Ahhh, I getchu. Yes, that technically means that a compiler can't produce 100% optimal code in 100% of cases. However, it doesn't mean it can't produce 100% optimal code in 99.99999% of cases, or 99.99999% optimal code in 100% of cases, as you say yourself.
This is more of an academic issue about formal properties of a compiler, rather than a practical issue with the optimisations it could make in the overwhelming majority of real-world cases.
That being said, I'm very sympathetic to your point. The (mostly toy) compilers I've written have been extremely weak in the optimisation department. I have a lot of respect for people who are able to do that, and a lot of respect for the challenge it poses.
(I do hope that the growth of big data, and developers' increasing indifference to privacy, might have the salutary effect that compiler authors gain access to more information about the programs their compilers are compiling, out in the real world ... which, at least going by my own experience, would be invaluable in making decisions about particular optimisations.
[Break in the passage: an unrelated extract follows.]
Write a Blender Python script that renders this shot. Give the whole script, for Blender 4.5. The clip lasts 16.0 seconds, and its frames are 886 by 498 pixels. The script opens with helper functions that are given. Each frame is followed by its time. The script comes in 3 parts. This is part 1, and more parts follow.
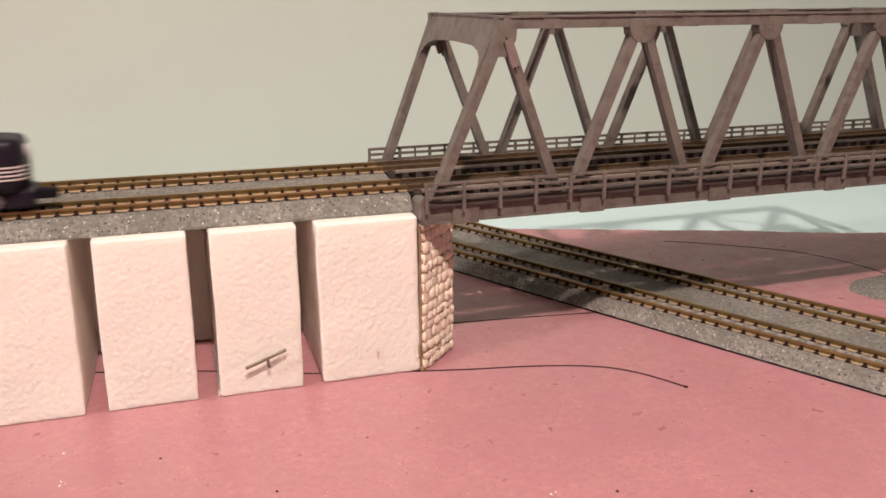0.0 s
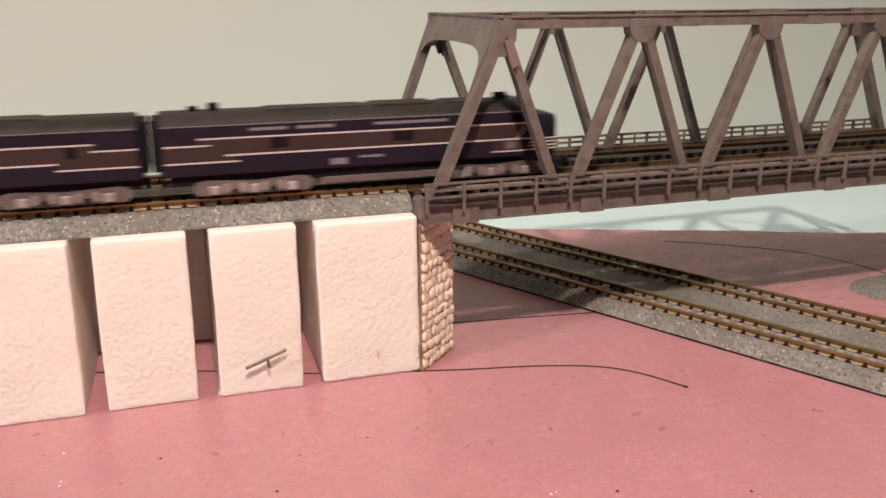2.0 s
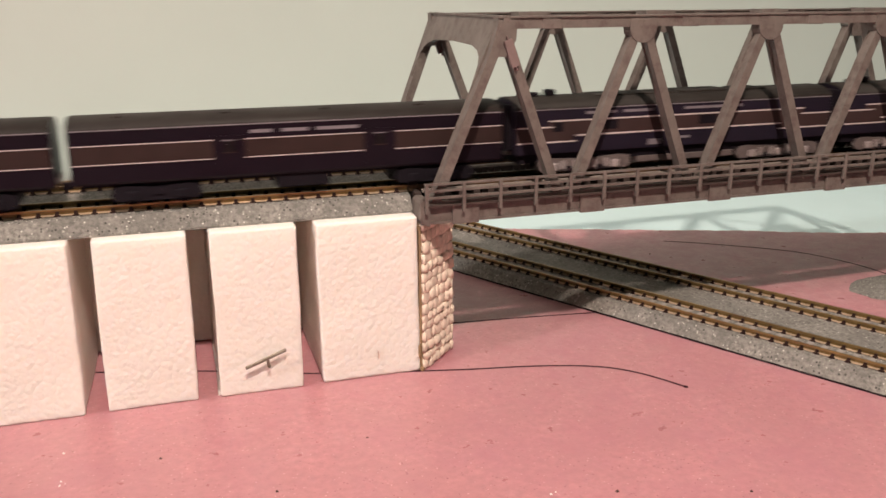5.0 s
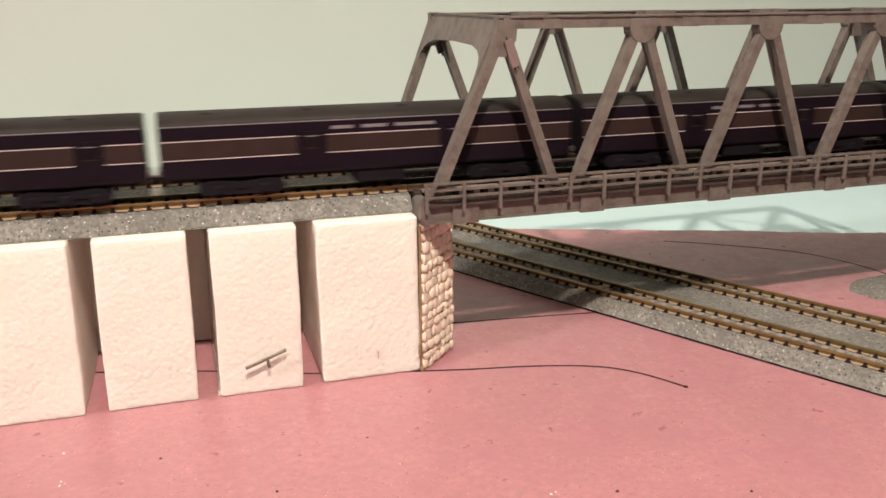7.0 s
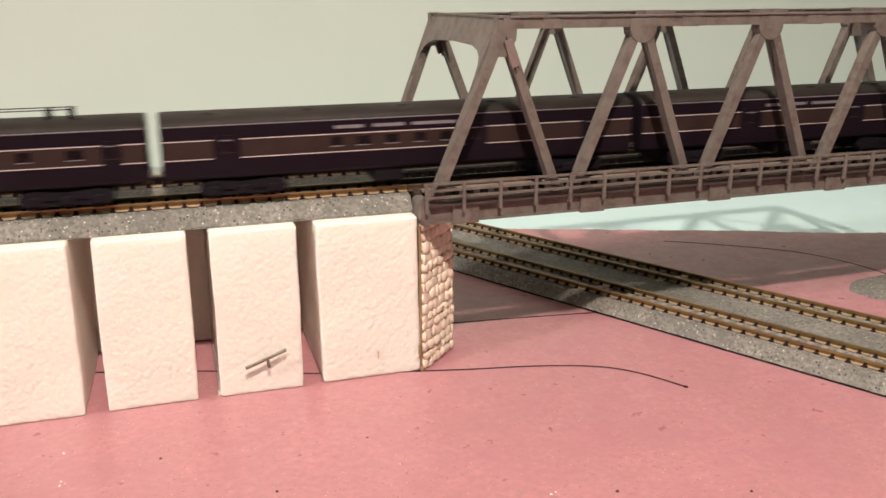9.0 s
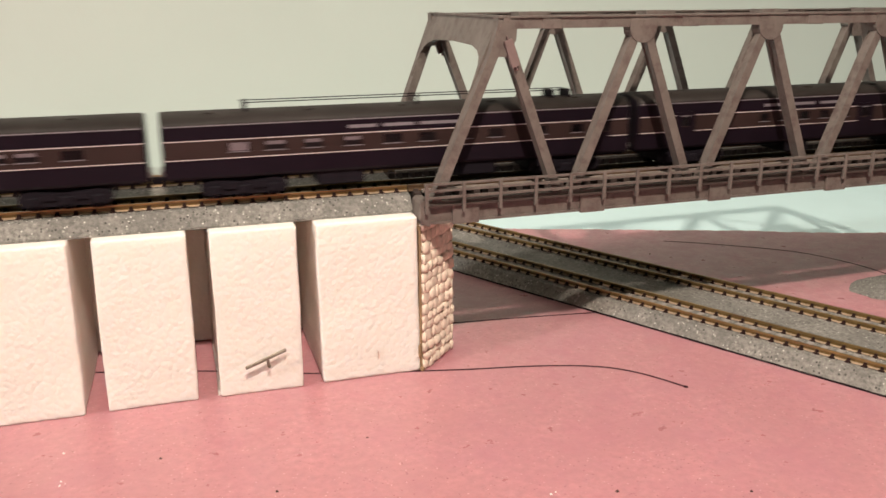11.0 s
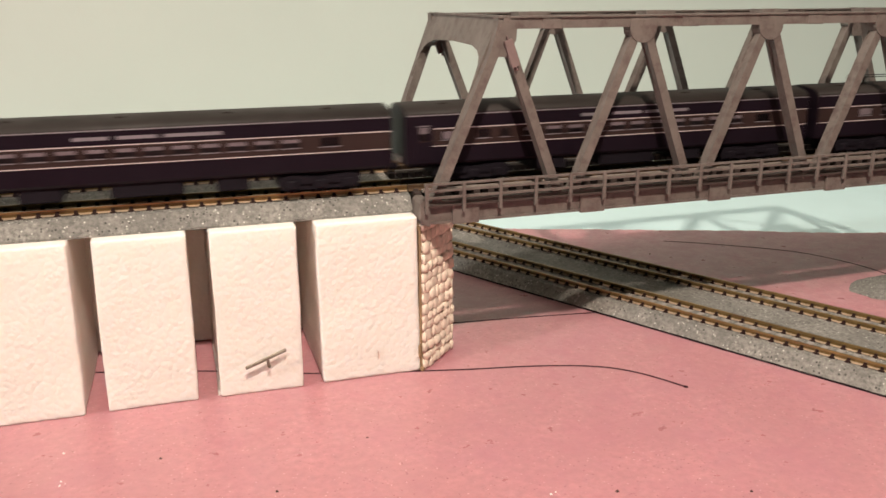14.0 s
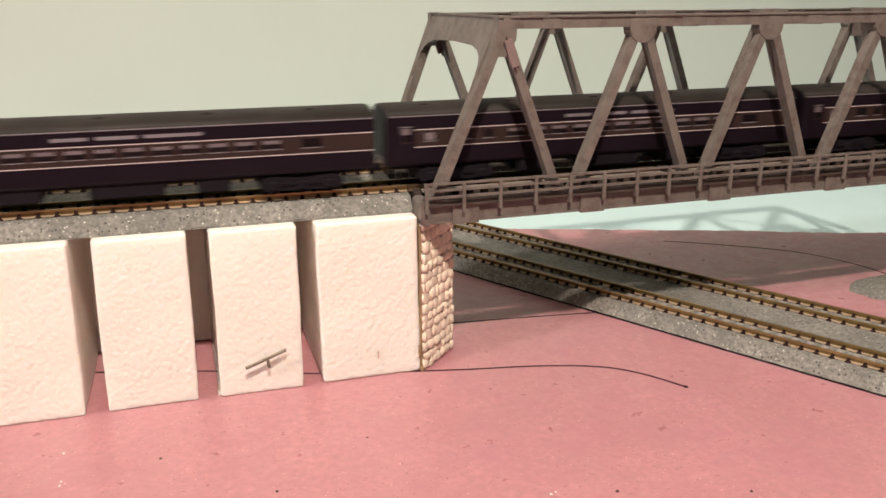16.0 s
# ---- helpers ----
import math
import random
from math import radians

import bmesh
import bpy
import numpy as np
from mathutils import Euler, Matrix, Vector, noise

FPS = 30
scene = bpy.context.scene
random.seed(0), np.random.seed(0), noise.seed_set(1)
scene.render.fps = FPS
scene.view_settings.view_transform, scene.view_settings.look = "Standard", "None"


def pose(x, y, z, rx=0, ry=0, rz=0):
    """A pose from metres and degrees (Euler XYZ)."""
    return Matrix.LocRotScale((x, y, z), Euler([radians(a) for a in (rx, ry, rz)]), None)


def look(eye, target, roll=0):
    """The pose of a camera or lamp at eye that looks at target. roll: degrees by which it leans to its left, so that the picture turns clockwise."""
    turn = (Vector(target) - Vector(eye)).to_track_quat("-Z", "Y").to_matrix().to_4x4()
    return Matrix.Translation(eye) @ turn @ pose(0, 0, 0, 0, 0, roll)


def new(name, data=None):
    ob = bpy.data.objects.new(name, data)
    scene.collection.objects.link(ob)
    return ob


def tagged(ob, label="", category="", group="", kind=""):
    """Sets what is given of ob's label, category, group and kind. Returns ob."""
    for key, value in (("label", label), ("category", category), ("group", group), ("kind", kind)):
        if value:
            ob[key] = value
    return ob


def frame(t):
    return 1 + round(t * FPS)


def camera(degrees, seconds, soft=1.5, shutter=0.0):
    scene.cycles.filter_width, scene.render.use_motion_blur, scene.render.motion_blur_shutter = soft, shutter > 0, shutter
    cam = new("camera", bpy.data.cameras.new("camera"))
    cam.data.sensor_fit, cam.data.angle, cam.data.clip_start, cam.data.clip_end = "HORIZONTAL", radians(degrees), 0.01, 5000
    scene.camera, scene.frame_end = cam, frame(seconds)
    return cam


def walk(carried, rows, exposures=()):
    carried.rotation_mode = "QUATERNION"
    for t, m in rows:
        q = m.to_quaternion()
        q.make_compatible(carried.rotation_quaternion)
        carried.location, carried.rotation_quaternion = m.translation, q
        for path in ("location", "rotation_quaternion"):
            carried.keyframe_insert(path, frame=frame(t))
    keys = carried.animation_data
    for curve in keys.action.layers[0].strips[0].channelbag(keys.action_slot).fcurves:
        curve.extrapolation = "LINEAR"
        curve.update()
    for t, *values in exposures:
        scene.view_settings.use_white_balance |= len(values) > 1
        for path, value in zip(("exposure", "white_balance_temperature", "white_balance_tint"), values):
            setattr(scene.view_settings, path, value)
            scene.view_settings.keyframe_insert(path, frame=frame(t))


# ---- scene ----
MM = 0.001                      # everything below is laid out in millimetres

# ---- camera: stands still on the layout board
cam = camera(54.88, 16.0, soft=1.6, shutter=1.0)
EYE = look((-0.04023, -0.26757, 0.11868), (0.04393, 0.00753, 0.03362), -0.33)
walk(cam, [(0.0, EYE), (16.0, EYE)], [(0.0, -0.21, 6600, 15.5), (4.2, -0.21, 6600, 15.5), (6.3, -0.02, 6450, 6.5), (16.0, -0.02, 6450, 6.5)])

# ---- light: a work lamp in front, a lamp at the left and an added overhead fill
world = bpy.data.worlds.new("room_air")
world.use_nodes = True
world.node_tree.nodes["Background"].inputs[0].default_value = (1.0, 0.92, 0.82, 1)
world.node_tree.nodes["Background"].inputs[1].default_value = 0.012
scene.world = world


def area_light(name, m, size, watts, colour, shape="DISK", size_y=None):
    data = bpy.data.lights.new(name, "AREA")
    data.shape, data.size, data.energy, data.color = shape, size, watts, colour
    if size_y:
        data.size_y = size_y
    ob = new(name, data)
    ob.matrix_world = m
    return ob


lamp = bpy.data.lights.new("work_lamp", "SPOT")
lamp.energy, lamp.color, lamp.shadow_soft_size = 28.0, (1.0, 0.84, 0.72), 0.016
lamp.spot_size, lamp.spot_blend = radians(128), 1.0
new("work_lamp", lamp).matrix_world = look((-0.030, -0.430, 0.596), (-0.04, 0.06, 0.0))
# Added overhead fill to lift the right-hand wall; no fixture is known there.
area_light("overhead_fill", pose(1.10, -0.75, 1.86), 0.8, 6.0, (1.0, 0.92, 0.86), "RECTANGLE", 0.5)
area_light("side_lamp", look((-2.05, -0.757, 1.356), (0.0, 0.0, 0.0)), 0.20, 37.0, (1.0, 0.91, 0.85))


# ---- materials
def material(name, colour, rough=0.6, metal=0.0, scale=200.0, spread=0.12, bump=0.1, bump_scale=None,
             specks=(), wear=None, spec=0.5, height=0.0003, voronoi=False, island=0.0, translucent=None):
    """A painted, mineral or metal surface: two scales of variation, optional specks (colour, scale, share) and wear."""
    m = bpy.data.materials.new(name)
    m.use_nodes = True
    nt = m.node_tree
    n, l = nt.nodes, nt.links
    b = n["Principled BSDF"]
    b.inputs["Roughness"].default_value, b.inputs["Metallic"].default_value = rough, metal
    b.inputs["Specular IOR Level"].default_value = spec
    co = n.new("ShaderNodeTexCoord").outputs["Object"]

    def noise_at(s, detail=4.0, rough_=0.6):
        t = n.new("ShaderNodeTexNoise")
        t.inputs["Scale"].default_value, t.inputs["Detail"].default_value = s, detail
        t.inputs["Roughness"].default_value = rough_
        l.new(co, t.inputs["Vector"])
        return t.outputs["Fac"]

    def ramp(fac, lo, hi, a, c):
        r = n.new("ShaderNodeMapRange")
        r.inputs[1].default_value, r.inputs[2].default_value = lo, hi
        r.inputs[3].default_value, r.inputs[4].default_value = a, c
        l.new(fac, r.inputs[0])
        return r.outputs[0]

    def mix(fac, a, c, mode="MIX"):
        x = n.new("ShaderNodeMix")
        x.data_type, x.blend_type = "RGBA", mode
        for socket, v in ((x.inputs[0], fac), (x.inputs[6], a), (x.inputs[7], c)):
            if isinstance(v, (int, float)):
                socket.default_value = v
            elif isinstance(v, tuple):
                socket.default_value = (*v, 1)
            else:
                l.new(v, socket)
        return x.outputs[2]

    dark = tuple(c * (1 - spread) for c in colour)
    light = tuple(min(1.0, c * (1 + spread)) for c in colour)
    col = mix(ramp(noise_at(scale), 0.3, 0.7, 0, 1), dark, light)
    col = mix(ramp(noise_at(scale / 9.0, 3.0), 0.35, 0.65, 0, 0.6), col, tuple(c * (1 - spread * 0.9) for c in colour))
    for c, s, share in specks:
        v = n.new("ShaderNodeTexVoronoi")
        v.inputs["Scale"].default_value = s
        l.new(co, v.inputs["Vector"])
        bw = n.new("ShaderNodeSeparateColor")
        l.new(v.outputs["Color"], bw.inputs[0])
        pick = ramp(bw.outputs[0], share - 0.02, share + 0.02, 1, 0)
        near = ramp(v.outputs["Distance"], 0.25, 0.5, 1, 0)
        mul = n.new("ShaderNodeMath")
        mul.operation = "MULTIPLY"
        l.new(pick, mul.inputs[0]), l.new(near, mul.inputs[1])
        col = mix(mul.outputs[0], col, c)
    if wear:
        c, s, lo, hi = wear
        col = mix(ramp(noise_at(s, 6.0, 0.7), lo, hi, 0, 1), col, c)
    if island:
        g = n.new("ShaderNodeObjectInfo")
        col = mix(ramp(g.outputs["Random"], 0, 1, 0, island), col, tuple(c * 0.6 for c in colour))
    l.new(col, b.inputs["Base Color"])
    rg = ramp(noise_at(scale / 3.0), 0.3, 0.7, max(0.05, rough - 0.1), min(1.0, rough + 0.1))
    l.new(rg, b.inputs["Roughness"])
    if translucent:
        tr = n.new("ShaderNodeBsdfTranslucent")
        l.new(col, tr.inputs["Color"])
        blend = n.new("ShaderNodeMixShader")
        blend.inputs[0].default_value = translucent
        l.new(b.outputs[0], blend.inputs[1]), l.new(tr.outputs[0], blend.inputs[2])
        l.new(blend.outputs[0], n["Material Output"].inputs["Surface"])
    if bump:
        bp = n.new("ShaderNodeBump")
        bp.inputs["Strength"].default_value, bp.inputs["Distance"].default_value = bump, height
        if voronoi:
            v = n.new("ShaderNodeTexVoronoi")
            v.feature = "SMOOTH_F1"
            v.inputs["Scale"].default_value = bump_scale or scale
            v.inputs["Smoothness"].default_value = 0.25
            w = n.new("ShaderNodeVectorMath")
            w.operation = "MULTIPLY_ADD"
            t = n.new("ShaderNodeTexNoise")
            t.inputs["Scale"].default_value = (bump_scale or scale) * 0.6
            l.new(co, t.inputs["Vector"])
            w.inputs[1].default_value = (0.00005,) * 3
            l.new(t.outputs["Color"], w.inputs[0]), l.new(co, w.inputs[2])
            l.new(w.outputs[0], v.inputs["Vector"])
            add = n.new("ShaderNodeMath")
            add.operation = "MULTIPLY_ADD"
            add.inputs[1].default_value = -1.0
            l.new(v.outputs["Distance"], add.inputs[0])
            l.new(ramp(noise_at((bump_scale or scale) * 0.35, 2.0), 0.3, 0.7, 0.94, 1.06), add.inputs[2])
            l.new(add.outputs[0], bp.inputs["Height"])
        else:
            l.new(noise_at(bump_scale or scale, 5.0), bp.inputs["Height"])
        l.new(bp.outputs[0], b.inputs["Normal"])
    return m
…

Sadly 99% of optimisations are not peephole optimisations.)
Yeah you could optimize GCC to work really well for those problems, there's a great ROI for the "write something trivial really quickly into /dev/null" class of problems.
Let us know how this goes if you embark on this adventure.
If you genuinely understood me as saying that, then I should clarify, to be absolutely foolproof:
That is not what I'm saying. I'm talking about having a compiler which could produce more optimal code in any given case, or most given cases. I obviously am not suggesting that compilers optimise this and only this case.
> I'm talking about having a compiler which could produce more optimal code in any given case, or most given cases
Funny coincidence, that's exactly what the vast majority of compiler code is for, with tens (or hundreds) of thousands of man-years of work spent on that.
My point, again, is about having a compiler that can produce more optimal code than existing compilers (and whether there's a theoretical upper bound preventing them from more closely approaching the handwritten assembly in this case).
I'm not quite sure what else you could have thought the word 'more' was referring to?
But nearly all problems boil down to nearly zero actual work...
Take booting up a computer for example. All that actually needs to be done is to display the login screen on the screen. And we know from 60 fps video playback, that the hardware is capable of displaying a frame inside 16 milliseconds.
You can create an operating system that just displays a static image within milliseconds yourself (shouldn't take you more than a few weeks), it would work even when compiled at -O0.